Dossier Révolution haïtienne : Le regard d’Aimé Césaire sur le « caporalisme agraire »




Homme de lettres et léniniste martiniquais, Aimé Césaire (1913-2008) a consacré plusieurs écrits à Haïti, dont notamment une pièce de théâtre, La Tragédie du roi Christophe (1963), et une étude historique, Toussaint Louverture. La Révolution française et le problème colonial (Présence africaine, 1960), dont sont extraits ces quelques paragraphes.

Parce que Toussaint était conscient de l’imminence de la guerre et de l’ampleur du danger, lui devint ennemi tout ce qui était de nature à diminuer ou à paralyser la production locale. Ennemi, l’absentéisme des propriétaires. Ennemi, l’afflux dans les villes de la population rurale. Ennemies, l’indolence et la paresse. Ennemi enfin, ce morcellement des terres que préconisaient certains, mais qui, pour justifié qu’il fût, ne pouvait se traduire dans l’immédiat que par une chute vertigineuse de la production et l’abandon des cultures des produits d’exportation.

Là, Toussaint allait à contre-courant et il le savait. Toutes les paysanneries du monde connaissent « la faim de la terre ». Mais Toussaint tenait bon. [...]

Mais pour rénover l’économie, il fallait plus que la terre : du travail, un travail acharné, et des spécialistes. Les spécialistes, où les trouver ? Ils étaient tous blancs ; anciens colons propriétaires, ou anciens gérants.[...]

Malheureusement, si les idées de Toussaint étaient bonnes, sa méthode l’était moins. Le problème le plus délicat pour un révolutionnaire c’est celui de la liaison avec les masses, il y faut de la souplesse, de l’invention, un sens de l’humain toujours en éveil. Et c’est par là que Toussaint péchait. Faisant la guerre nuit et jour, la déformation militaire le guettait, qui est mécanisme et schématisme. Il y tomba. Il cessa d’inventer, se contentant d’appliquer à toute situation nouvelle le schéma militaire qu’il avait fini par mettre au point.
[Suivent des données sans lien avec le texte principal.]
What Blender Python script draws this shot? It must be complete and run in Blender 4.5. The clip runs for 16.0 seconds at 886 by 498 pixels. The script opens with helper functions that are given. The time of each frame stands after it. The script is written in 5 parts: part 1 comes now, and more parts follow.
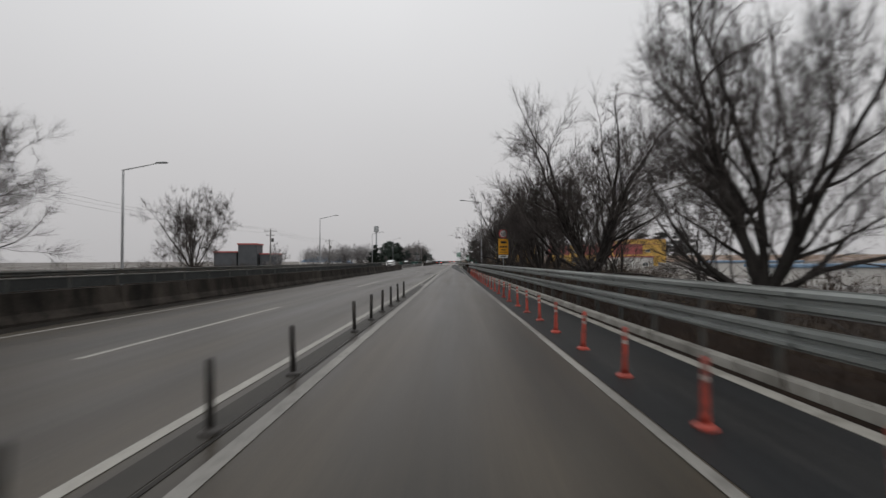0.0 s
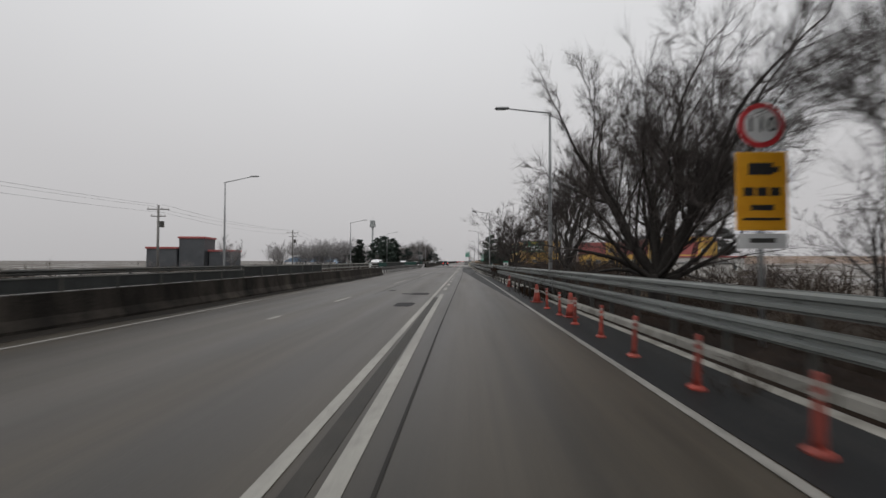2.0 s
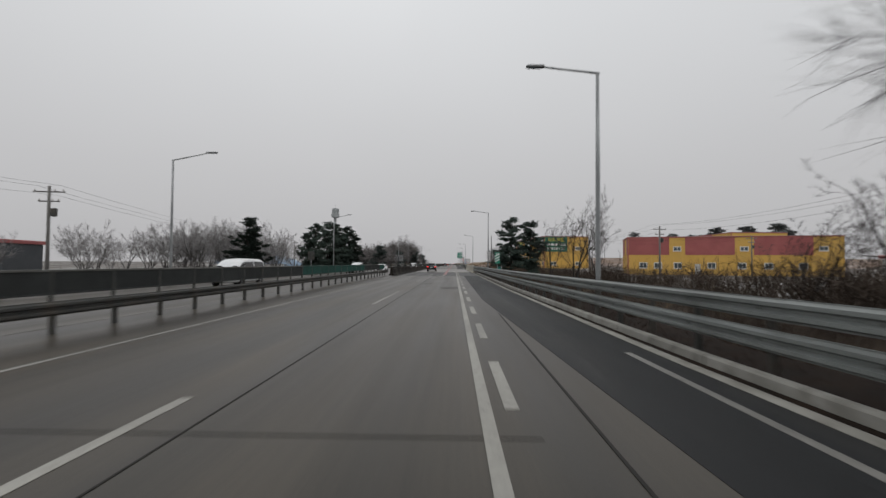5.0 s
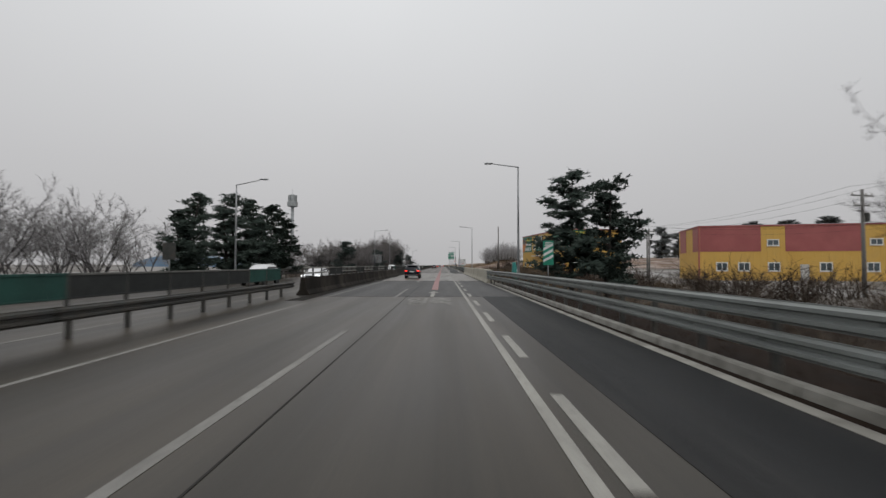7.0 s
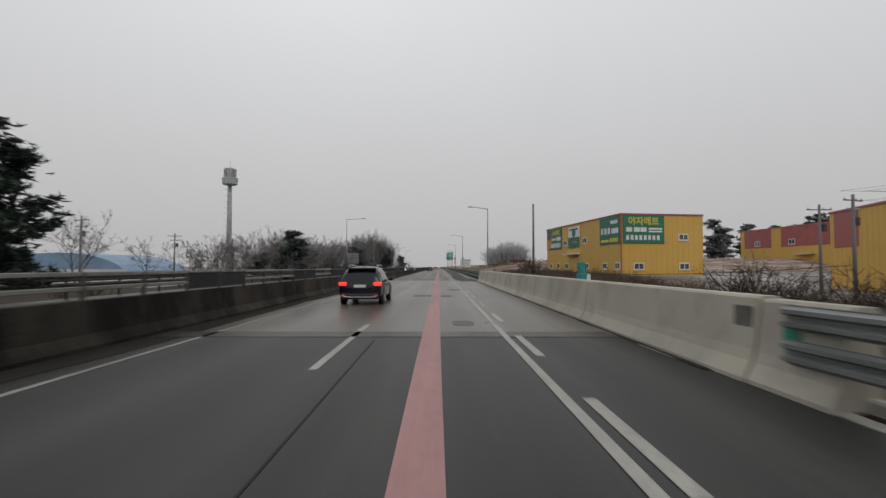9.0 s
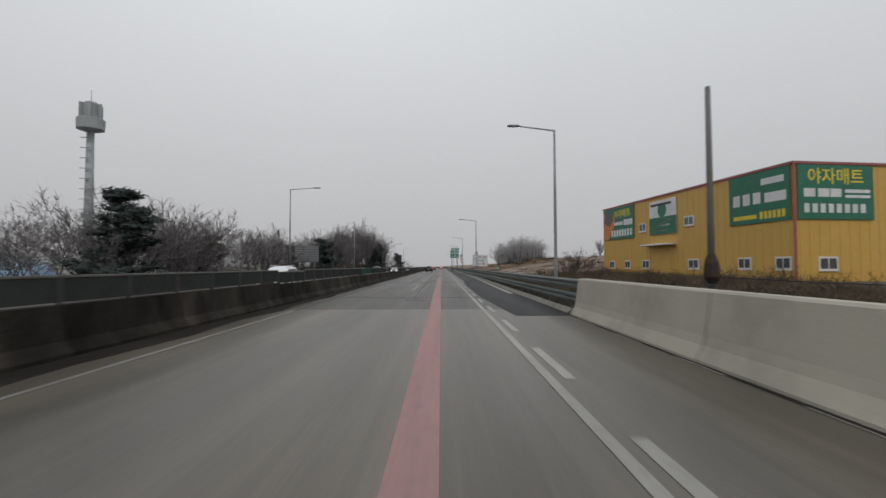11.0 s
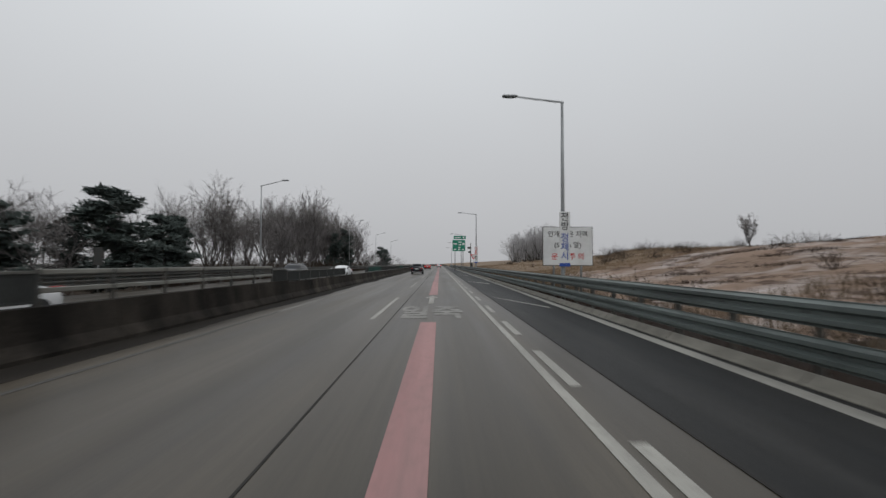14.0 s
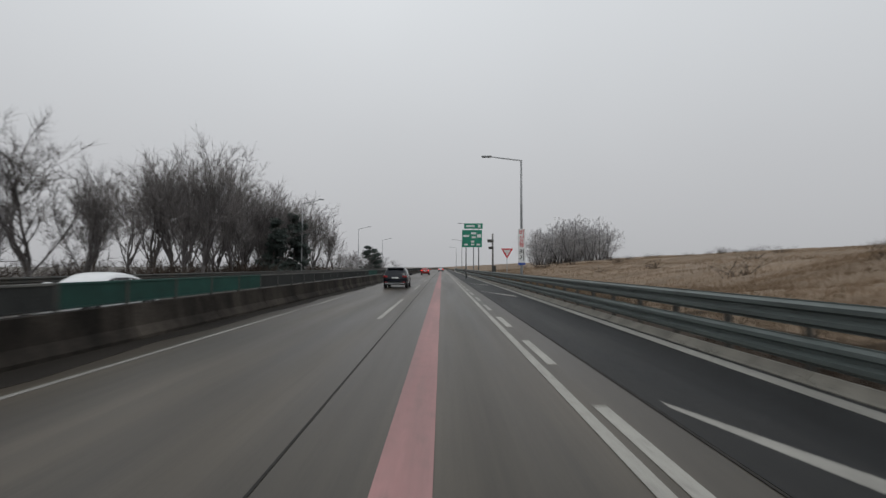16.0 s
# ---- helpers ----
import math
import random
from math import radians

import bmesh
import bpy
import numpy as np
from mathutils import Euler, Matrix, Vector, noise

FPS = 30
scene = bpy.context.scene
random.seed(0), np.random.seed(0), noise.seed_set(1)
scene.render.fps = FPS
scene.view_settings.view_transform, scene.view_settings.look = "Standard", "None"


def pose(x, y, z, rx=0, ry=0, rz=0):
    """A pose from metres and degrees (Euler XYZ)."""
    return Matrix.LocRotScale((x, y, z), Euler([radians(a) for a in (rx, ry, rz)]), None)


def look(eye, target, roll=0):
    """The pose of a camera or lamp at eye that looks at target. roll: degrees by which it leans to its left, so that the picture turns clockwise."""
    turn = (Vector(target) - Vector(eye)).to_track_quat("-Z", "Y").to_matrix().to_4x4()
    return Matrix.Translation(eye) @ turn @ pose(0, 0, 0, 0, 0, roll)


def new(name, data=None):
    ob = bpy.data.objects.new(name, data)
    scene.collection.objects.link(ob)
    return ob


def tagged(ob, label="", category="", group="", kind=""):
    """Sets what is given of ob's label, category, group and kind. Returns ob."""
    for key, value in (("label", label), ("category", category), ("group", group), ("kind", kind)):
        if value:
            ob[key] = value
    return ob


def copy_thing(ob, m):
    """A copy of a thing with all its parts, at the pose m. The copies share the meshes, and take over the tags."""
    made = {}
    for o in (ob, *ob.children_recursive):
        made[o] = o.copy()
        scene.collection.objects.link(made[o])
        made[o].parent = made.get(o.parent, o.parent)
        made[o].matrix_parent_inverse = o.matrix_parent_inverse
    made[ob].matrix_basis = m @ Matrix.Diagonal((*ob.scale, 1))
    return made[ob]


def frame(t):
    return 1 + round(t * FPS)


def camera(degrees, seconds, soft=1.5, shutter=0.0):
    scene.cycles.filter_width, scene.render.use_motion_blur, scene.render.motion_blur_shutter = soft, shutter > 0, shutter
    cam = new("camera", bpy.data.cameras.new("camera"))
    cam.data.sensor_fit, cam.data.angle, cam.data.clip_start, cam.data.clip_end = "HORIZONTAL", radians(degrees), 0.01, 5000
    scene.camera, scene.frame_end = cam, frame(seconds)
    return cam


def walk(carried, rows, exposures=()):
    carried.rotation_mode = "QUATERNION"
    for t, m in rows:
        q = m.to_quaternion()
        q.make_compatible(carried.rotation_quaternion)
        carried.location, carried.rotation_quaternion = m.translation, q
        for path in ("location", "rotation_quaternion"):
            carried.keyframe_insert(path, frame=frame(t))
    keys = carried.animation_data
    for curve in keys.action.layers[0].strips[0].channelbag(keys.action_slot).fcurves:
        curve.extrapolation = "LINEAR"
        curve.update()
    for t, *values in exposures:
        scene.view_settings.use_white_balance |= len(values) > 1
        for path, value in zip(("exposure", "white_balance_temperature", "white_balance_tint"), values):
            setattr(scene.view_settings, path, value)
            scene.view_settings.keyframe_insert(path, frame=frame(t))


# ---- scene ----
cam = camera(86.6, 16.0, soft=1.45, shutter=0.28)
PATH = [
    (0, (2.918, 0.05, 1.682), (2.851, 2.048, 1.732), -0.2),
    (0.5, (2.617, 9.201, 1.69), (2.552, 11.199, 1.744), -0.2),
    (1, (2.28, 18.906, 1.686), (2.226, 20.905, 1.739), -0.2),
    (1.5, (1.908, 28.608, 1.666), (1.81, 30.605, 1.723), 0.2),
    (2, (1.515, 38.31, 1.679), (1.419, 40.307, 1.73), 0.1),
    (2.5, (1.106, 48.014, 1.674), (1.036, 50.012, 1.728), 0.3),
    (3, (0.736, 57.69, 1.685), (0.671, 59.688, 1.739), 0.5),
    (3.5, (0.414, 67.292, 1.691), (0.351, 69.291, 1.743), 0.4),
    (4, (0.119, 76.845, 1.705), (0.059, 78.844, 1.759), 0.3),
    (4.2, (0.016, 80.657, 1.7), (-0.039, 82.656, 1.757), 0.5),
    (6.5, (-1.004, 124.398, 1.69), (-1.027, 126.396, 1.754), -0.3),
    (7, (-1.172, 133.891, 1.691), (-1.173, 135.89, 1.759), 0.1),
    (7.5, (-1.29, 143.391, 1.695), (-1.288, 145.39, 1.764), 0.2),
    (8, (-1.417, 152.958, 1.708), (-1.433, 154.957, 1.774), 0.2),
    (8.5, (-1.522, 162.602, 1.69), (-1.533, 164.601, 1.758), 0.1),
    (9, (-1.61, 172.247, 1.683), (-1.595, 174.246, 1.759), 0.1),
    (9.5, (-1.658, 181.907, 1.69), (-1.596, 183.904, 1.767), 0.0),
    (9.7, (-1.661, 185.776, 1.691), (-1.597, 187.774, 1.769), 0.0),
    (11.8, (-1.585, 226.462, 1.694), (-1.609, 228.461, 1.76), -0.2),
    (12, (-1.584, 230.35, 1.698), (-1.608, 232.349, 1.762), -0.2),
    (12.5, (-1.599, 240.104, 1.73), (-1.611, 242.103, 1.793), -0.3),
    (13, (-1.633, 249.844, 1.713), (-1.609, 251.843, 1.771), -0.1),
    (13.5, (-1.645, 259.558, 1.724), (-1.641, 261.557, 1.784), 0.3),
    (14, (-1.621, 269.362, 1.695), (-1.606, 271.361, 1.758), 0.1),
    (14.5, (-1.65, 279.231, 1.697), (-1.652, 281.229, 1.765), 0.1),
    (15, (-1.659, 289.133, 1.701), (-1.658, 291.132, 1.775), 0.4),
    (15.5, (-1.639, 299.092, 1.684), (-1.635, 301.091, 1.762), 0.4),
    (16, (-1.651, 309.054, 1.683), (-1.645, 311.052, 1.76), 0.1),
]
EXPOSURES = [(0, 0.08, 6580, 11), (2.6, 0.07, 6560, 11), (3.2, 0.02, 6500, 10), (9.7, 0.03, 6540, 10), (11.8, 0.0, 6370, 9), (16, 0.0, 6370, 9)]
walk(cam, [(t, look(eye, target, roll)) for t, eye, target, roll in PATH], EXPOSURES)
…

La situation sociale était préoccupante ? La situation économique grave ? Il crut tout résoudre en militarisant tout. C’est par là qu’il se perdit. Si la liaison avec les masses est le tissu conjonctif de la révolution, le sien se sclérosait . Il ne persuadait plus. Il décrétait. [...]

On avait beau jeu de dire à Toussaint [au sujet de son règlement de culture d’octobre 1800] : « C’est le retour des formes anciennes de travail. C’est en fait le retour à l’esclavage. » […]

Il ne suffit pas qu’un mot d’ordre soit juste. Et sans doute le souci […] du relèvement économique de Saint-Domingue était-il juste. Mais il faut réussir à en faire plus qu’un mot d’ordre. Il faut réussir à le faire vivre dans la conscience des masses. Bref, la caporalisation compromit la mobilisation. Et c’est par là que Toussaint échoua. Le meilleur signe de cet échec est qu’il dut avoir recours à la répression. À Plaisance, à Marmelade, au Limbé, à Dondon, aux environs du Cap, un peu partout, les paysans se soulevèrent. […] La révolte fut matée […]. Mais l’avertissement était grave pour Toussaint. À la veille d’une partie décisive, il s’était manifesté, et des plus graves, une fêlure dans le système.